A resolution put to a meeting of creditors by an owners corporation seeking the removal of Henry McKenna as liquidator of Iris Diversified Property Pty Ltd has been confirmed by the NSW Supreme Court this week.
On Tuesday, June 6, 218 Justice Ashley Black ordered that the soon-to-be ex-Jirsch Sutherland partner be replaced by O’Brien Palmer’s Chris Palmer and Liam Bailey and that the incoming appointees’ costs by paid for by McKenna, who at a meeting of Iris creditors in October last year resisted attempts by the creditor holding 85 per cent of the debt to oust him.
The judgment – In the matter of Iris Diversified Property Pty Ltd (in liquidation)  NSWSC 834 (6 June 2018) – is highly instructive for liquidators tempted to use their casting vote at a deadlocked meeting to defeat a resolution calling for their removal, and equally so for lawyers presuming to advise a liquidator client of same.
“Mr McKenna obtained advice from his legal advisers prior to that meeting which correctly noted that, in the event of a deadlock at that meeting, he could exercise his casting vote in favour of the resolution so that it passed or not exercise his casting vote so that the resolution failed to pass, but also incorrectly advised that Mr McKenna could exercise his casting vote against the resolution so it failed to pass, as he ultimately did,” Justice Black said.
To be fair, McKenna’s lawyers also drew their client’s attention to the ARITA Code of Professional Practice in terms of what it says about the need for decisions around the use of a casting vote to be made with the interests of creditors uppermost, and Justice Black helpfully reproduced the lawyer’s advice.
“In our view in light of the fact that the [Owners Corporation] holds at least 85% of the vote (if we exclude the costs and interest components of its claim entirely), and the possible consequences if the resolution is not passed, you will need to have strong reasons supporting any decision to exercise your casting vote against the resolution or to not exercise your casting vote – for example, it is an extremely complex job and your familiarity means that it would not be in the creditors’ best interest for someone else to step in and take over.
“In addition, given that the reason given for proposing the resolution is because the [Owners Corporation] would be more comfortable having a liquidator that has not been appointed by the director of the Company, you will need to overcome the allegation and perception that you will not, or will likely not, act impartially and independently.
“This is particularly difficult to overcome when you will in fact derive a financial benefit (ie retain your appointment) from the resolution failing to be passed,” McKenna’s lawyers said.
In his restrained way Justice Black was quite critical.
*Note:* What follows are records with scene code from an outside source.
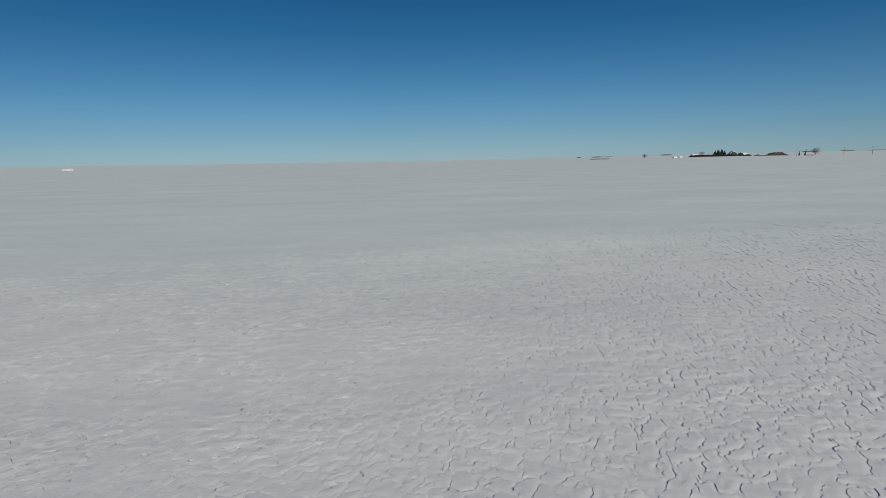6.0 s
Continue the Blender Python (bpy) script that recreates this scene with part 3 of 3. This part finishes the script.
# ---- dry weeds in the snow ----
def weed(x, y, high, seed, label, stems=2, lean=0.15, twiggy=3, tips=()):
    """A dry weed; its stems end at the given tips, or lean at random."""
    rnd = random.Random(seed)
    ob = thing("dry_weed", x, y, label, "weed", "dry weeds in the snow", sink=0.02)
    for s in range(len(tips) or stems):
        a = rnd.uniform(0, 2 * math.pi)
        out = Vector((math.cos(a), 0.4 * math.sin(a), 0)) * lean * high * rnd.uniform(0.5, 1.5)
        root = Vector((rnd.gauss(0, 0.012), rnd.gauss(0, 0.01), 0))
        h = high * rnd.uniform(0.75, 1.05)
        tip = root + out + Vector((0, 0, h))
        mid = root.lerp(tip, 0.5) - out * rnd.uniform(0.1, 0.45)
        if tips:
            tip = Vector(tips[s])
            mid = root.lerp(tip, 0.5) + Vector((0, 0, 0.006))
        stem = part("stem", tube(bmesh.new(), [root, mid, tip], [0.0016, 0.0013, 0.0008], 5), STRAW, ob)
        for k in range(rnd.randint(max(0, twiggy - 1), twiggy)):
            p = mid.lerp(tip, rnd.uniform(-0.4, 0.8))
            b = rnd.uniform(0, 2 * math.pi)
            q = p + Vector((math.cos(b) * 0.18, math.sin(b) * 0.1, rnd.uniform(0.05, 0.2))) * high
            part("twig", tube(bmesh.new(), [p, p.lerp(q, 0.5) + Vector((0, 0, 0.003)), q], [0.0010, 0.0008, 0.0006], 4), STRAW, stem)
    return ob


UPRIGHT = "thin dry weed stem poking through the snow"
BRANCHED = "branched dry weed poking through the crusted snow"
weed(-26.84, 3.75, 0.10, 71, BRANCHED, twiggy=5, tips=((-0.062, 0.09, 0.06), (0.012, 0.01, 0.10)))
weed(-26.73, 3.71, 0.08, 72, "branched dry weed with one long stem lying on the snow", twiggy=3, tips=((-0.030, 0.04, 0.055), (-0.010, 0.012, 0.085), (0.42, 0.0, 0.024)))
weed(-27.1, 4.2, 0.06, 73, UPRIGHT, twiggy=0, tips=((-0.012, 0.08, 0.05),))
weed(-27.05, 4.18, 0.06, 74, UPRIGHT, twiggy=0, tips=((-0.006, 0.08, 0.052),))
weed(-27.46, 3.86, 0.045, 75, UPRIGHT, 1, 0.3, 1)
weed(-27.0, 4.35, 0.04, 76, UPRIGHT, 2, 0.3, 1)
weed(-26.94, 4.40, 0.04, 77, UPRIGHT, 1, 0.3, 1)
weed(-16.40, 3.61, 0.06, 78, UPRIGHT, 1, 0.4, 1)
weed(-16.47, 3.80, 0.04, 79, UPRIGHT, 1, 0.1, 0)
weed(-16.57, 4.39, 0.07, 80, UPRIGHT, 1, 0.05, 0)
weed(-16.46, 4.37, 0.07, 81, UPRIGHT, 1, 0.05, 0)
weed(-16.26, 4.32, 0.07, 82, UPRIGHT, 2, 0.05, 0)
weed(-17.2, 4.68, 0.035, 83, UPRIGHT, 1, 0.5, 1)
weed(-16.91, 3.40, 0.07, 84, UPRIGHT, 1, 0.2, 1)
weed(-17.2, 3.42, 0.09, 85, UPRIGHT, 1, 0.5, 0)
weed(-10.77, 4.43, 0.05, 86, BRANCHED, 3, 0.5, 2)
weed(-8.59, 4.37, 0.035, 87, UPRIGHT, 1, 0.3, 1)
weed(-33.2, 3.45, 0.07, 88, BRANCHED, 3, 0.9, 3)
weed(-33.86, 4.31, 0.07, 101, BRANCHED, 3, 0.9, 2)
weed(-33.81, 4.25, 0.05, 102, BRANCHED, 2, 1.0, 2)
weed(-33.69, 3.99, 0.06, 103, UPRIGHT, 1, 0.9, 0)
weed(-36.44, 4.21, 0.03, 104, UPRIGHT, 1, 0.6, 0)
weed(-1.00, 3.49, 0.06, 105, BRANCHED, 3, 0.8, 2)
weed(-0.71, 2.97, 0.07, 106, BRANCHED, 2, 0.3, 3)
weed(-33.3, 3.52, 0.06, 89, UPRIGHT, 2, 0.7, 1)
weed(-34.35, 3.85, 0.04, 90, UPRIGHT, 1, 0.3, 0)
weed(-34.25, 3.84, 0.05, 91, UPRIGHT, 1, 0.1, 1)
weed(-34.25, 5.17, 0.06, 92, BRANCHED, 2, 0.4, 2)
weed(-1.46, 3.67, 0.10, 93, BRANCHED, 4, 0.7, 3)
weed(-0.02, 3.79, 0.07, 94, BRANCHED, 3, 0.8, 2)
weed(-3.36, 5.42, 0.05, 95, UPRIGHT, 1, 0.3, 1)
weed(-32.48, 5.08, 0.04, 96, UPRIGHT, 1, 0.3, 0)
weed(-32.1, 3.99, 0.03, 97, UPRIGHT, 1, 0.3, 0)
weed(-20.34, 3.51, 0.06, 98, UPRIGHT, 2, 0.4, 1)
weed(-20.11, 4.60, 0.03, 99, UPRIGHT, 1, 0.3, 0)
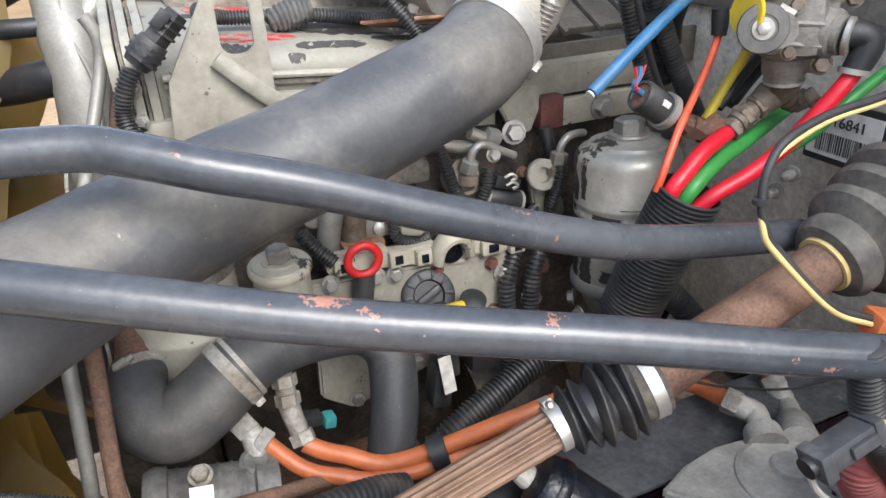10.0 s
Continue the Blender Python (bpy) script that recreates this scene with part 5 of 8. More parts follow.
# ---- engine ----
def engine():
    g = thing("engine", (0.45, 0.6, 0.7), "cream painted diesel engine, grimy and chipped", "engine")
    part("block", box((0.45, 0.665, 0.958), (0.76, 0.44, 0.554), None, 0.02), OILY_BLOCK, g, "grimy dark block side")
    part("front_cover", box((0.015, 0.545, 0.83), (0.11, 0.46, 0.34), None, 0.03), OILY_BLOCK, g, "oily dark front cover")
    part("head", box((0.40, 0.61, 1.258), (0.68, 0.36, 0.046), None, 0.010), ENGINE, g)
    profile = ((0.440, 1.236), (0.438, 1.300), (0.434, 1.316), (0.440, 1.334), (0.455, 1.3475), (0.50, 1.353), (0.56, 1.366), (0.62, 1.372), (0.72, 1.370), (0.78, 1.348), (0.79, 1.278))

    def fall(x):
        return 0.09 * (x - 0.2)

    part("rocker_cover", sheet([[(x, y, z - fall(x)) for y, z in profile] for x in np.linspace(0.094, 0.50, 12)], 0.012), ENGINE_CHIP, g, "pale rocker cover with chipped paint and red patches")
    # stepped end plates of the cover, one behind the other, thin darker ones set back between
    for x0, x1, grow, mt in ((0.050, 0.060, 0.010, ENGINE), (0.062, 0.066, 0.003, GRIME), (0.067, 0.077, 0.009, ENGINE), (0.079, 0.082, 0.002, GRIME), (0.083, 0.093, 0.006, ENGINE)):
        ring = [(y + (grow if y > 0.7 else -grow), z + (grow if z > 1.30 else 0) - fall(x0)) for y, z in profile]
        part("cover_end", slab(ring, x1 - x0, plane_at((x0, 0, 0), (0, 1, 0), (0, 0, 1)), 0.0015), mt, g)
    for z in (1.25, 1.285, 1.320):
        bolt((0.071, 0.425, z), (-0.4, -1, 0), 0.006, g, STEEL)
    tilt = Euler((0, radians(5.1), 0)).to_matrix().to_4x4()
    part("cover_bead", sweep([(x, 0.4285, 1.3165 - fall(x)) for x in (0.10, 0.25, 0.40, 0.495)], 0.0042, 8, 0.02), ENGINE, g)
    # flat dark strip colours in the shade of a groove
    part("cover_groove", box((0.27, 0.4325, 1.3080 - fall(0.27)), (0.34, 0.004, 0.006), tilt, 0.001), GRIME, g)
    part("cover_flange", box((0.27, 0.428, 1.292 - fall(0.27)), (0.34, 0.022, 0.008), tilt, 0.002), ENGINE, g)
    # dark strip painted in as shade beneath the flange
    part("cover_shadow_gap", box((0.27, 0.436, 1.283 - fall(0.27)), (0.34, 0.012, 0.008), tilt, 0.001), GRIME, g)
    part("cover_step", box((0.27, 0.424, 1.268 - fall(0.27)), (0.34, 0.026, 0.012), tilt, 0.003), ENGINE, g)
    for x in (0.275, 0.335, 0.405):
        bolt((x, 0.424, 1.297 - fall(x)), (0, -0.3, 1), 0.0065, g, STEEL)

    def on_cover(x, y):
        return (x, y, float(np.interp(y, [p[0] for p in profile[2:9]], [p[1] for p in profile[2:9]])) - fall(x) + 0.0008)

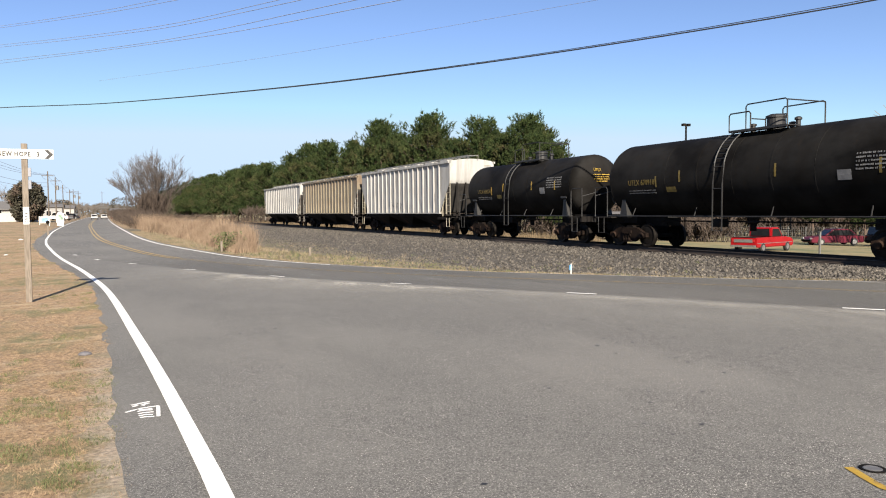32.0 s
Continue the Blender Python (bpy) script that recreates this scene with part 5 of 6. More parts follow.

He described as incorrect claims McKenna made in an email to the Owners Corporation’s lawyer declaring that if he hadn’t had to use the funds in the liquidation to defend the application to remove him then he would’ve potentially identified voidable transactions for the benefit of creditors.
The judge also makes some interesting observations about McKenna’s motivations in regard to his employment at Jirsch Sutherland which is due to end on or about June 10, 2018 and to the fact that a creditor related to Iris had agreed to indemnify McKenna for the cost of defending the application for an order enforcing the resolution for his removal.